Little Charity Island

Geography
- Location: Saginaw Bay
- Coordinates: 44°00′09″N 83°27′58″W﻿ / ﻿44.00250°N 83.46611°W
- Area: 5.4 acres (2.2 ha)

Administration
- United States
- State: Michigan
- County: Arenac County
- Township: Sims Township

Demographics
- Population: Uninhabited

= Little Charity Island =

Island in Michigan, United States

Little Charity Island is a small island in Saginaw Bay, Lake Huron. The 5.4-acre (0.02 km^{2}) island is located in Sims Township, Arenac County in the U.S. state of Michigan. Acquired by the U.S. Fish and Wildlife Service in 1999, it is administered by staff from the Seney National Wildlife Refuge as a unit of the Michigan Islands National Wildlife Refuge.

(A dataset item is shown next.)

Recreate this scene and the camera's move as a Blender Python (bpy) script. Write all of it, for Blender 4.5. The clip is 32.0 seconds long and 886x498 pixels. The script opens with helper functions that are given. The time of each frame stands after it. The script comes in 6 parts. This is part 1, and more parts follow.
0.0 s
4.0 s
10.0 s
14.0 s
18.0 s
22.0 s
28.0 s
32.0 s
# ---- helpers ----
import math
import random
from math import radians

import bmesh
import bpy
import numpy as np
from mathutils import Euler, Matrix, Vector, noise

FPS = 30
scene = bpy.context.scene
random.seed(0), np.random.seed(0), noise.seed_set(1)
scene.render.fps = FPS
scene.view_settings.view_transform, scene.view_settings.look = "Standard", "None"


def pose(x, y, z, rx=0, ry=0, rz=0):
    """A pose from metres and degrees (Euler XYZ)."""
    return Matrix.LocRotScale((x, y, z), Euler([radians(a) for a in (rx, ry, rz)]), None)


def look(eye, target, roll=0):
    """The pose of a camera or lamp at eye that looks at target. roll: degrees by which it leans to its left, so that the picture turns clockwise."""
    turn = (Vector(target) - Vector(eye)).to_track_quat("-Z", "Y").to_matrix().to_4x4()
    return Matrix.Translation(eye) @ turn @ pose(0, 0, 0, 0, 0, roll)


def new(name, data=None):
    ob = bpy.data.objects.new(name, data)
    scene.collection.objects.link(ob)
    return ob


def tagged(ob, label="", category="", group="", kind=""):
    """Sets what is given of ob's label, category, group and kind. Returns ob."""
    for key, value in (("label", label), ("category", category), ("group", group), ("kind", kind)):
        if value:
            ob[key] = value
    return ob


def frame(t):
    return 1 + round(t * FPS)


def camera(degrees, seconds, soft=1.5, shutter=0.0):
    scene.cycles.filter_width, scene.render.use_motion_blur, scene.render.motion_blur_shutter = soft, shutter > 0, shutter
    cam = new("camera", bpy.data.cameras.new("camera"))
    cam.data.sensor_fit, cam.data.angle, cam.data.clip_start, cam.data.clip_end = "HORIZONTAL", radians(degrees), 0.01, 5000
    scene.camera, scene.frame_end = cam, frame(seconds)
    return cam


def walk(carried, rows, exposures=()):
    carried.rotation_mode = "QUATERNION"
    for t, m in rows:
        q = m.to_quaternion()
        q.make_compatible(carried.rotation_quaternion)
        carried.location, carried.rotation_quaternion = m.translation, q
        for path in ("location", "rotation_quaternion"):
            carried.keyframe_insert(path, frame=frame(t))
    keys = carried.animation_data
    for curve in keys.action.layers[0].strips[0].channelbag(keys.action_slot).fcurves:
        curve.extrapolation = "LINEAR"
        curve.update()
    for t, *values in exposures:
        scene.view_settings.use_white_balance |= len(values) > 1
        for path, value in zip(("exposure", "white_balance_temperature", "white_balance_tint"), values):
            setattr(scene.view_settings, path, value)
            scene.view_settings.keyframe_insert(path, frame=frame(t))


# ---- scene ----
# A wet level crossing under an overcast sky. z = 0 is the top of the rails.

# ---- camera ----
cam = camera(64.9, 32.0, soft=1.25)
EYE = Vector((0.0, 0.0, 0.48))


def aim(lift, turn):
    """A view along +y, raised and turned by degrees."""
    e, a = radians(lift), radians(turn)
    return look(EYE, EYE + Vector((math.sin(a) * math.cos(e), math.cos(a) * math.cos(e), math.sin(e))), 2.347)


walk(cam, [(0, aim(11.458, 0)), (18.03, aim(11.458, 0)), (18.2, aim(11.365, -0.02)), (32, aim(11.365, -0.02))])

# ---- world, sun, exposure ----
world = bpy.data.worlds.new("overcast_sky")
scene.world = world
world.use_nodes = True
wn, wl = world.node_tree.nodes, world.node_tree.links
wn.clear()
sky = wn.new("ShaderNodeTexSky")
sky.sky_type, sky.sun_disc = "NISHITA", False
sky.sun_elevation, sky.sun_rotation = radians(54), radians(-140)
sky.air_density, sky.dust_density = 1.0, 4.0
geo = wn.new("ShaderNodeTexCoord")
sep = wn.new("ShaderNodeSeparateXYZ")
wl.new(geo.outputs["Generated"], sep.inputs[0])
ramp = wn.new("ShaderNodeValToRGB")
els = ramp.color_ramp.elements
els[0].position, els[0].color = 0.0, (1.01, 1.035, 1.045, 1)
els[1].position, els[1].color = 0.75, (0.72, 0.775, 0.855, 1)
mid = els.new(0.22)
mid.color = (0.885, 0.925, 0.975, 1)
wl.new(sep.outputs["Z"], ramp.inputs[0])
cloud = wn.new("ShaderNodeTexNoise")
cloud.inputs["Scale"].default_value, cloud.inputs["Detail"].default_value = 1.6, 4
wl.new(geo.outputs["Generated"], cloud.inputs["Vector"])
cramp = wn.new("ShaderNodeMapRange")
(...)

Little Charity Island is located in the middle of the bay, inland from its larger neighbor, Big Charity Island. It rises approximately halfway between "Point Lookout" to the northwest and "Sand Point" to the southeast. The island is home to some riparian tree life, and is home to colony-nesting waterbirds, including double-crested cormorants. Many bay fishermen use the island as a navigation point.

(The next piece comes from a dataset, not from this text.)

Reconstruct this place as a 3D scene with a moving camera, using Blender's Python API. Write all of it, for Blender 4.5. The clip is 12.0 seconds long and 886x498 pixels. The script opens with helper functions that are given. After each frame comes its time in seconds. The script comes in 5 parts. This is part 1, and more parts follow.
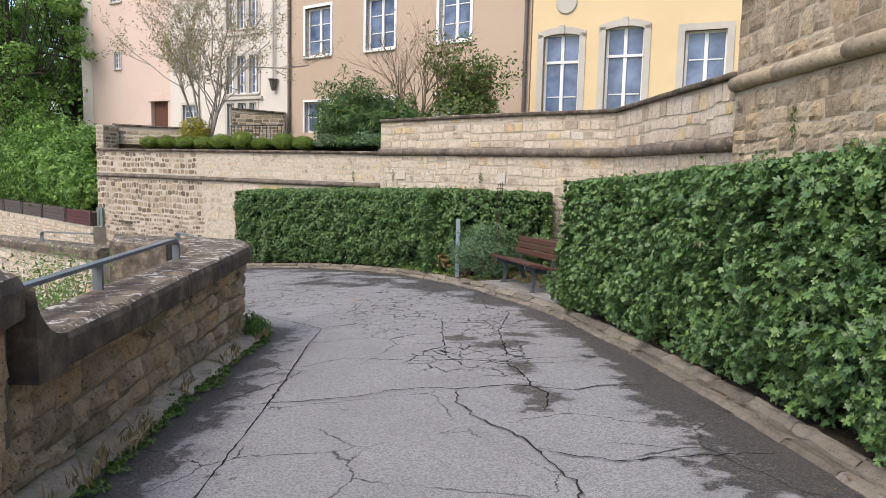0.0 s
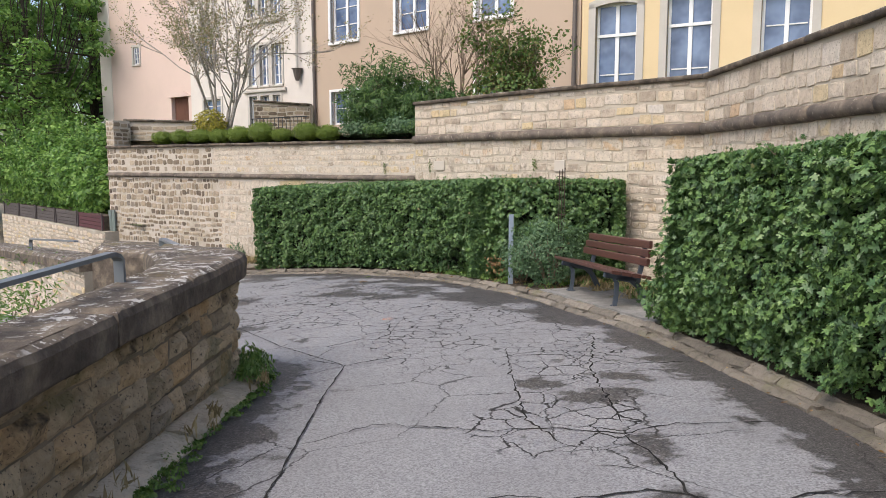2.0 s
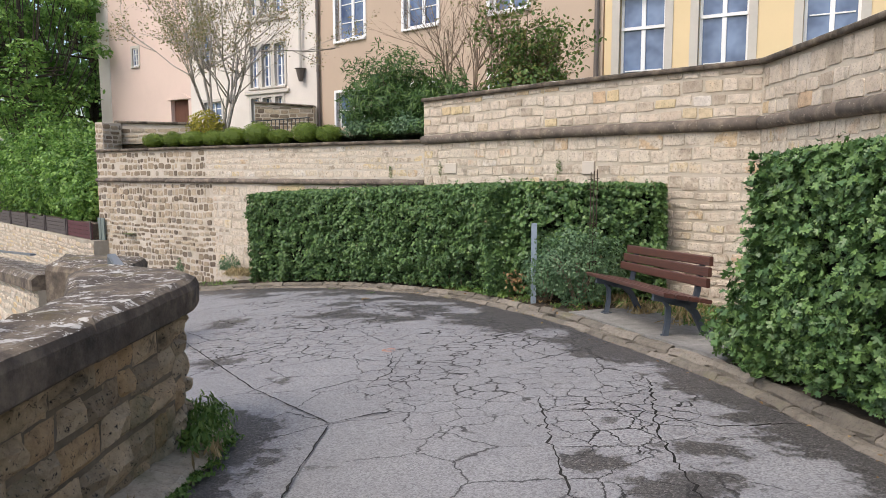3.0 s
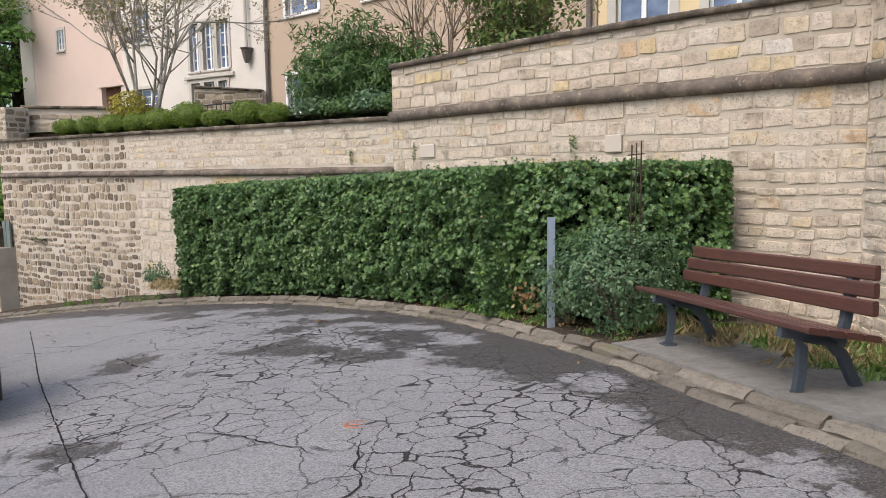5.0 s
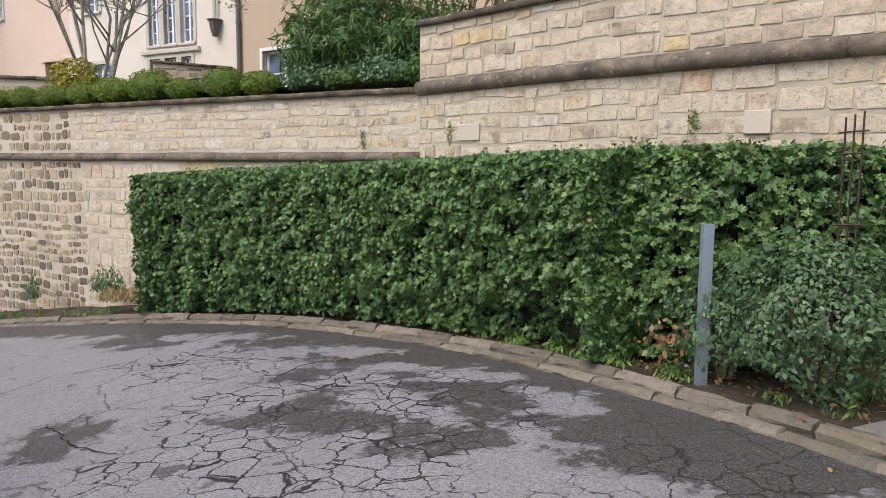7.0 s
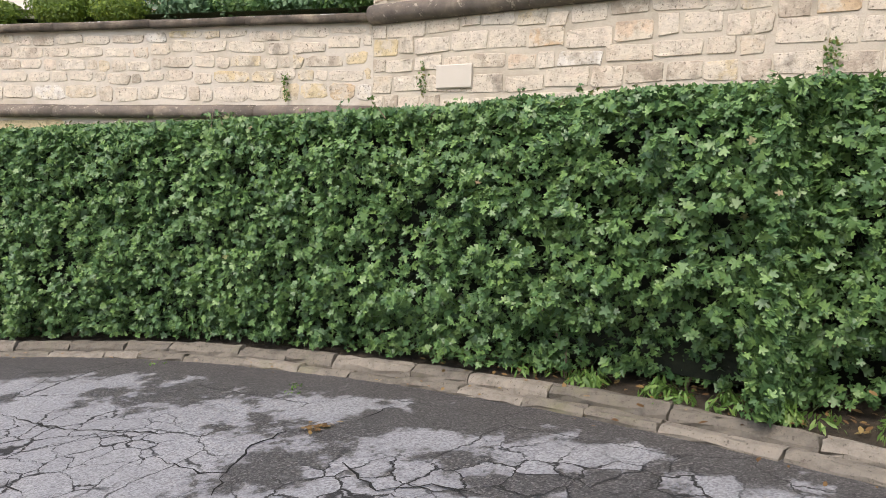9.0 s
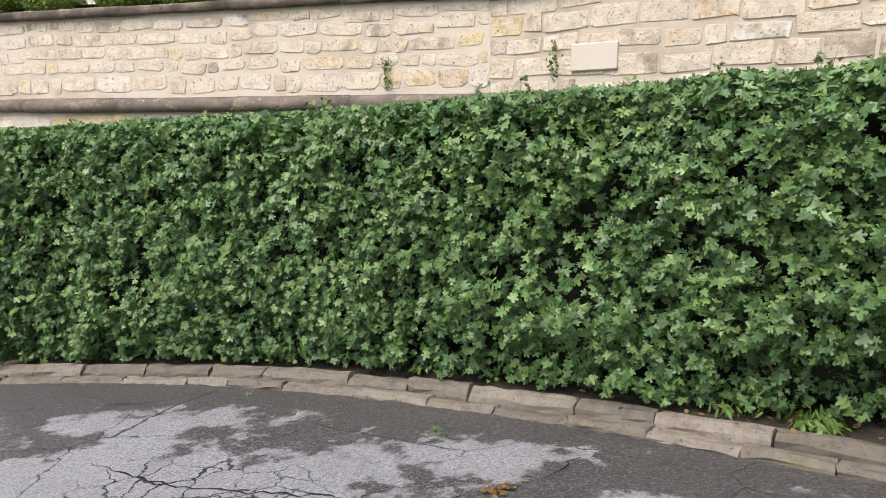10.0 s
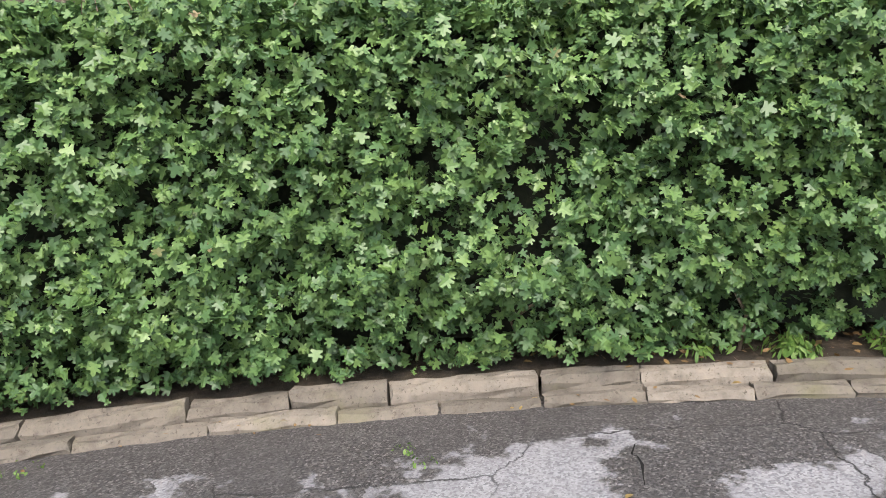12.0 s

Little Charity Island was once called Ile de Traverse, according to an 1839 map of Michigan. In the 19th century and early 20th century Little Charity was owned by Bay Port Fish Company, a commercial fishing company in Saginaw Bay, for its riparian water rights. After the 1940s, when Michigan law changed, the island was sold as were other islands in the bay.